McCune responds to U.S. Supreme Court ruling overturning Roe

Today’s ruling corrects a fundamental legal error and returns the issue to the states and the people, says the Pierce County state senator

Today the U.S. Supreme Court overturned Roe v. Wade and Planned Parenthood v. Casey, effectively ending recognition of a constitutional right to abortion, returning the issue to the individual states, and giving the people the power to regulate abortion through their elected legislators.

The ruling, which came in the case Dobbs v. Jackson Women’s Health Organization, corrects a fundamental legal error made in 1973 when the court removed the issue from state legislatures, said Sen. Jim McCune, R-Graham.

“Roe, and the decades-long contentious debate in our country over the issue of abortion, was the result of our judicial system overstepping its constitutional bounds, assuming the role of a national legislature, and inventing new law,” said McCune. “Today’s decision corrects that misstep. It does not make abortion illegal, but simply sends the issue back to state legislatures where it should have resided in the first place.”

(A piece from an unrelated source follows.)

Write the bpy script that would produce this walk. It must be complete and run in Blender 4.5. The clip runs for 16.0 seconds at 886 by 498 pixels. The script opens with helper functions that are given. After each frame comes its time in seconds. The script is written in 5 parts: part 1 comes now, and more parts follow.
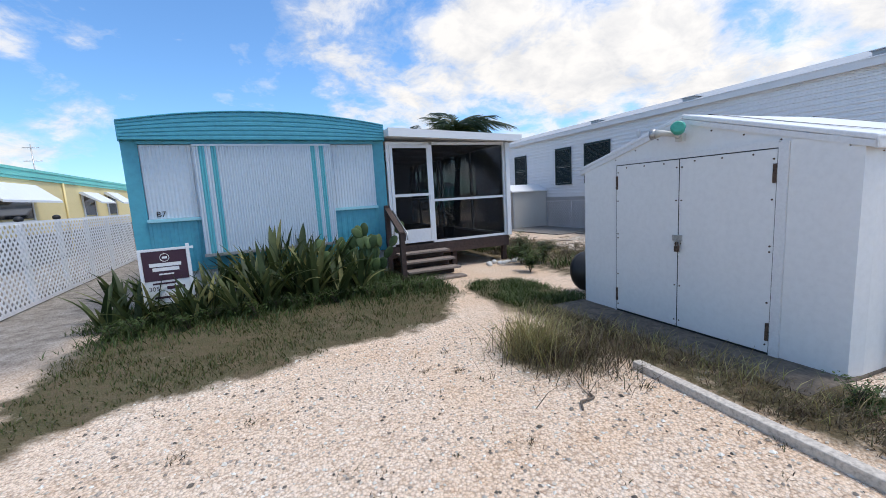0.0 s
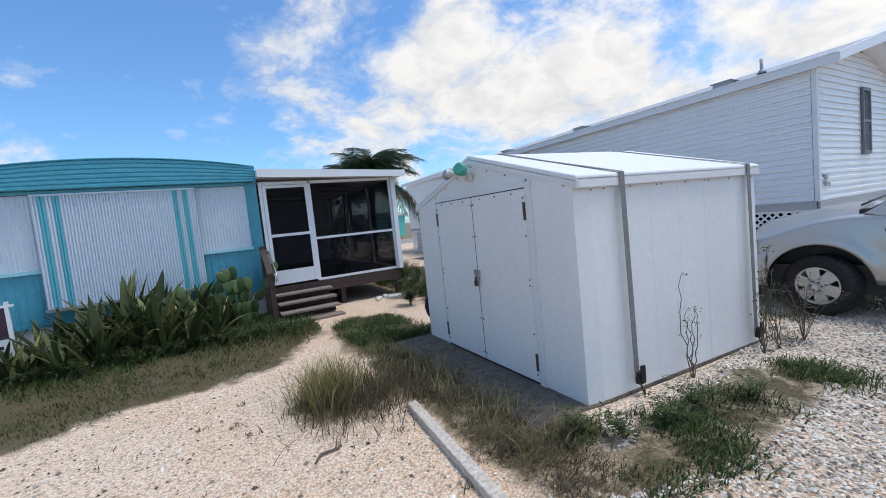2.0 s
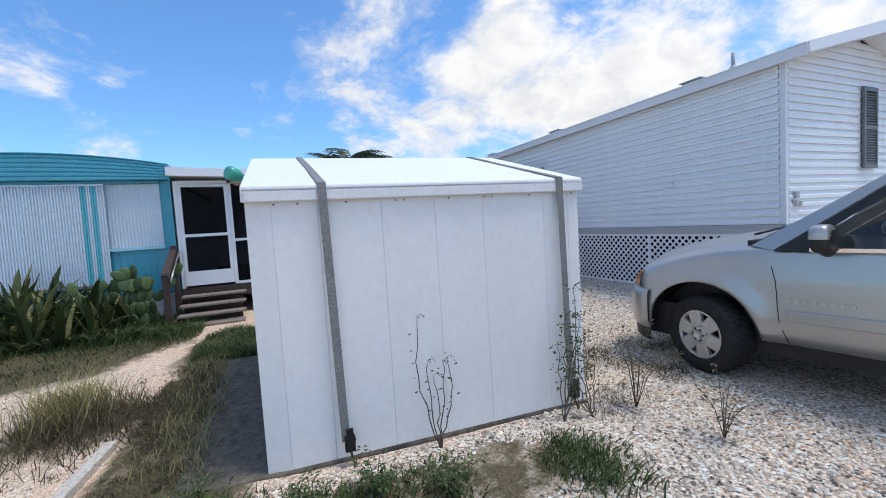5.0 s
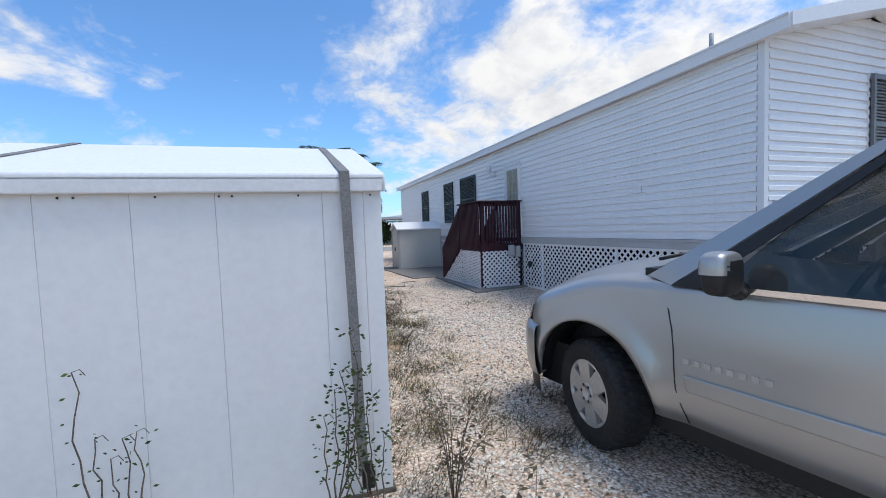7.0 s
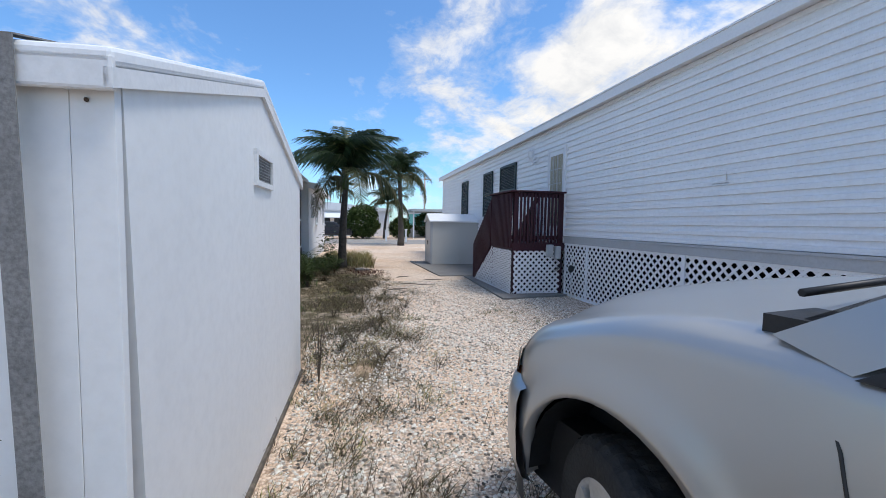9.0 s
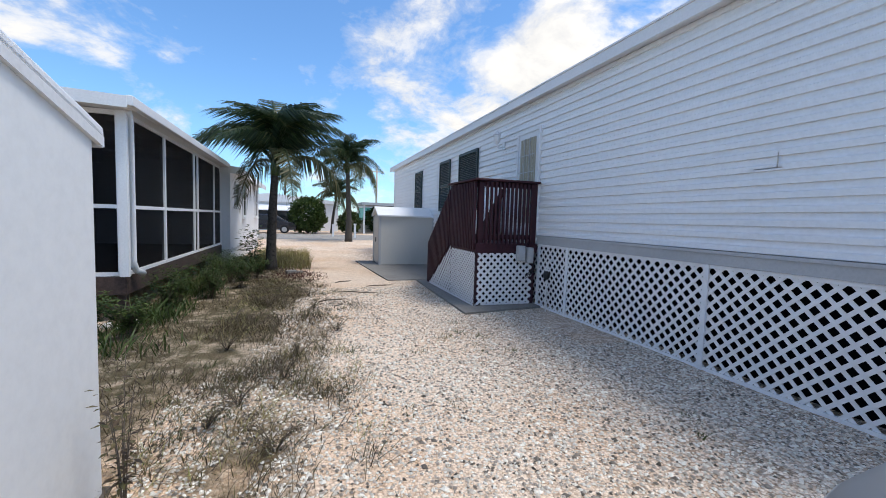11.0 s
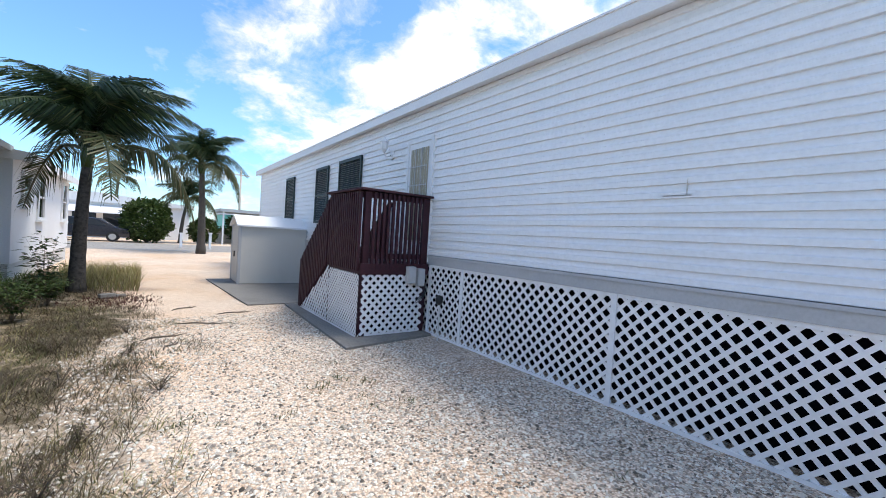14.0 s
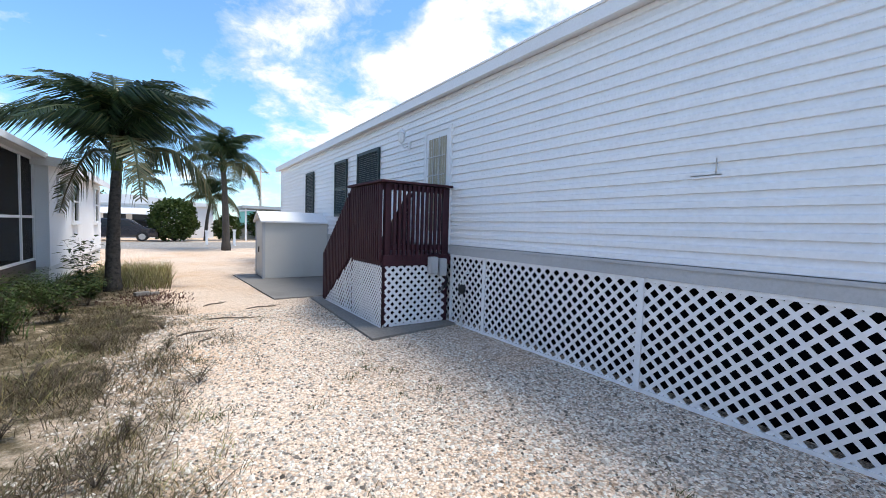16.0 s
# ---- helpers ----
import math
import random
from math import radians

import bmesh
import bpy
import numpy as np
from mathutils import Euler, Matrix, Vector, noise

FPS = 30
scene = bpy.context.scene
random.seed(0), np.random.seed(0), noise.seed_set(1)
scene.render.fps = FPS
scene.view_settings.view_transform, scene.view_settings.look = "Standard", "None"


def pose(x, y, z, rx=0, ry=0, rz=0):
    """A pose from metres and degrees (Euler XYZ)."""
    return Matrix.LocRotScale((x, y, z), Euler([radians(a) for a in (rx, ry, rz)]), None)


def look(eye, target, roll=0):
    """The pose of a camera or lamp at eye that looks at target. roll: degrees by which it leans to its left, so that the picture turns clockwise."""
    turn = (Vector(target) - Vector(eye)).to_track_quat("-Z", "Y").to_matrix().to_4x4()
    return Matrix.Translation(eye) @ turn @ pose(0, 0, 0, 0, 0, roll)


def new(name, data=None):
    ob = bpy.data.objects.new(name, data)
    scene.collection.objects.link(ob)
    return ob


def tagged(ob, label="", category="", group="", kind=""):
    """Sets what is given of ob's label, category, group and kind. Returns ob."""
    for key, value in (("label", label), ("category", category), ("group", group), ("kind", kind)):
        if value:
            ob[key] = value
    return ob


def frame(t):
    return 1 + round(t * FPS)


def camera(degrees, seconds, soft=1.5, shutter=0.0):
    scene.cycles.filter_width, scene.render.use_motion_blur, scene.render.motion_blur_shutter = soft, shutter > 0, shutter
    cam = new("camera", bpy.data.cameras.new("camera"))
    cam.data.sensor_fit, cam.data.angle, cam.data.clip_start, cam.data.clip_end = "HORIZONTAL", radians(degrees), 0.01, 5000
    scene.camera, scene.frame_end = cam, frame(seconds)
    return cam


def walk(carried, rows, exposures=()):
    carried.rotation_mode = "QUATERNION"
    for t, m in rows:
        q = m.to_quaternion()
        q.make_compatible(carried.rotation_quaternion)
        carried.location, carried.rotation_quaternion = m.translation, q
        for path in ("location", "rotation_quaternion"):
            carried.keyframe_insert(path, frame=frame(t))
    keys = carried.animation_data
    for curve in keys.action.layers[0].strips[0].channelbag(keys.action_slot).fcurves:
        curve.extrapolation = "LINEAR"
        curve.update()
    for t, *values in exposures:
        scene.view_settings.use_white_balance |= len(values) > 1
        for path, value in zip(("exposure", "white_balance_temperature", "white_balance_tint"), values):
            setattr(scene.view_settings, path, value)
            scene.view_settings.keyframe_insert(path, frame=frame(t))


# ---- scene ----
import functools

cam = camera(95.4, 16.0, soft=0.9)
PATH = [
    (0, (-2.05, 2.388, 1.601), (-1.236, 4.195, 1.334), -3.3),
    (0.5, (-1.655, 2.222, 1.617), (-0.715, 3.973, 1.394), -3.3),
    (1, (-1.315, 2.003, 1.604), (-0.417, 3.78, 1.422), -4.3),
    (1.5, (-0.941, 1.795, 1.604), (-0.051, 3.579, 1.443), -5.1),
    (2, (-0.497, 1.587, 1.63), (0.479, 3.327, 1.48), -5.9),
    (2.5, (-0.098, 1.334, 1.63), (0.869, 3.076, 1.453), -7.0),
    (3, (0.284, 1.227, 1.607), (1.17, 3.011, 1.424), -6.6),
    (3.5, (0.753, 1.168, 1.606), (1.555, 2.993, 1.452), -5.2),
    (4, (1.18, 1.093, 1.599), (1.943, 2.937, 1.47), -4.4),
    (4.5, (1.646, 1.074, 1.584), (2.418, 2.915, 1.47), -4.2),
    (5, (2.058, 1.037, 1.549), (2.834, 2.876, 1.427), -3.5),
    (7.5, (4.268, 1.547, 1.522), (4.858, 3.456, 1.422), -0.7),
    (8, (4.569, 1.814, 1.494), (5.018, 3.759, 1.377), 0.2),
    (10.5, (5.223, 3.643, 1.432), (5.675, 5.587, 1.301), 2.1),
    (11, (5.364, 4.057, 1.45), (6.013, 5.944, 1.308), 1.8),
    (11.5, (5.434, 4.361, 1.439), (6.259, 6.177, 1.295), 1.7),
    (12, (5.515, 4.589, 1.464), (6.476, 6.338, 1.334), 2.1),
    (12.5, (5.642, 4.754, 1.488), (6.698, 6.45, 1.396), 2.9),
    (13, (5.665, 4.867, 1.511), (6.78, 6.527, 1.459), 3.6),
    (13.5, (5.634, 4.916, 1.502), (6.79, 6.548, 1.469), 3.9),
    (14, (5.61, 4.931, 1.498), (6.795, 6.542, 1.451), 3.6),
    (14.5, (5.616, 4.939, 1.481), (6.808, 6.543, 1.407), 3.0),
    (15, (5.621, 4.943, 1.488), (6.797, 6.558, 1.39), 2.5),
    (15.5, (5.592, 4.949, 1.5), (6.743, 6.58, 1.393), 2.0),
    (16, (5.57, 4.947, 1.506), (6.681, 6.607, 1.4), 1.6),
]
walk(cam, [(t, look(eye, aim, lean)) for t, eye, aim, lean in PATH],
     [(0.0, -0.02, 6900, 11), (2.0, -0.12, 6850, 10), (5.0, -0.05, 6700, 10), (7.5, -0.10, 6700, 10), (8.2, -0.06, 6750, 10),
      (10.5, -0.02, 6950, 10), (12.5, 0.38, 7150, 10), (16.0, 0.44, 7150, 10)])

# ---- world, sun ----
SUN_AZ, SUN_EL = 120.0, 68.0        # degrees clockwise from +y, and above the horizon
world = bpy.data.worlds.new("sky")
scene.world = world
world.use_nodes = True
wt = world.node_tree
wt.nodes.clear()


def node(tree, kind, **values):
    n = tree.nodes.new(kind)
    for key, value in values.items():
        if key in n.inputs:
            n.inputs[key].default_value = value
    return n


def mathn(tree, op, a, b=None, c=None, clamp=False):
    n = tree.nodes.new("ShaderNodeMath")
    n.operation, n.use_clamp = op, clamp
    for i, v in enumerate((a, b, c)):
        if v is None:
            continue
        if isinstance(v, (int, float)):
            n.inputs[i].default_value = v
        else:
            tree.links.new(v, n.inputs[i])
    return n.outputs[0]


def ramp(tree, fac, stops):
    n = tree.nodes.new("ShaderNodeValToRGB")
    el = n.color_ramp.elements
    while len(el) < len(stops):
        el.new(0.5)
    for e, (p, c) in zip(el, stops):
        e.position = p
        e.color = (*c, 1) if len(c) == 3 else c
    tree.links.new(fac, n.inputs[0])
    return n.outputs[0]


def mixc(tree, fac, a, b, blend="MIX"):
    n = tree.nodes.new("ShaderNodeMix")
    n.data_type, n.blend_type = "RGBA", blend
    for i, v in ((0, fac), (6, a), (7, b)):
        if isinstance(v, (int, float)):
            n.inputs[i].default_value = v
        elif isinstance(v, tuple):
            n.inputs[i].default_value = (*v, 1) if len(v) == 3 else v
        else:
            tree.links.new(v, n.inputs[i])
    return n.outputs[2]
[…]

In a 6-to-3 ruling, the majority opinion argues that “for the first 185 years after the adoption of the Constitution, each State was permitted to address [abortion] in accordance with the views of its citizens.”

Justice Samuel Alito, writing for the majority, adds, “The Constitution makes no reference to abortion, and no such right is implicitly protected by any constitutional provision, including the one on which the defenders of Roe and Casey now chiefly rely—the Due Process Clause of the Fourteenth Amendment.”

McCune stressed that while the ruling on Dobbs is good news for the country, it is not likely to change much here in Washington.

“There are some common-sense reforms – like protecting unborn babies with Down syndrome and eliminating sex-selection abortions – that could and should be adopted in Olympia to add some protections for unborn babies and expectant mothers,” McCune points out. “But despite the hyperbolic language and scare tactics by some on the left, the ruling, which had been anticipated for some time, will not actually change that much here in Washington.”

Washington voters in 1991 passed Initiative 120, which codified the Roe-era Supreme Court rulings as a matter of state law. The argument at the time was that state law would take over if Roe went away.

“Today we see elected officials and others who should know better talking as if I-120 never happened,” said McCune.

He added that, ultimately, the issue is not about the big moral questions surrounding abortion, but about the democratic process. “In this ruling, the Supreme Court is telling us that it’s up to the people to decide, as the Constitution says they should.”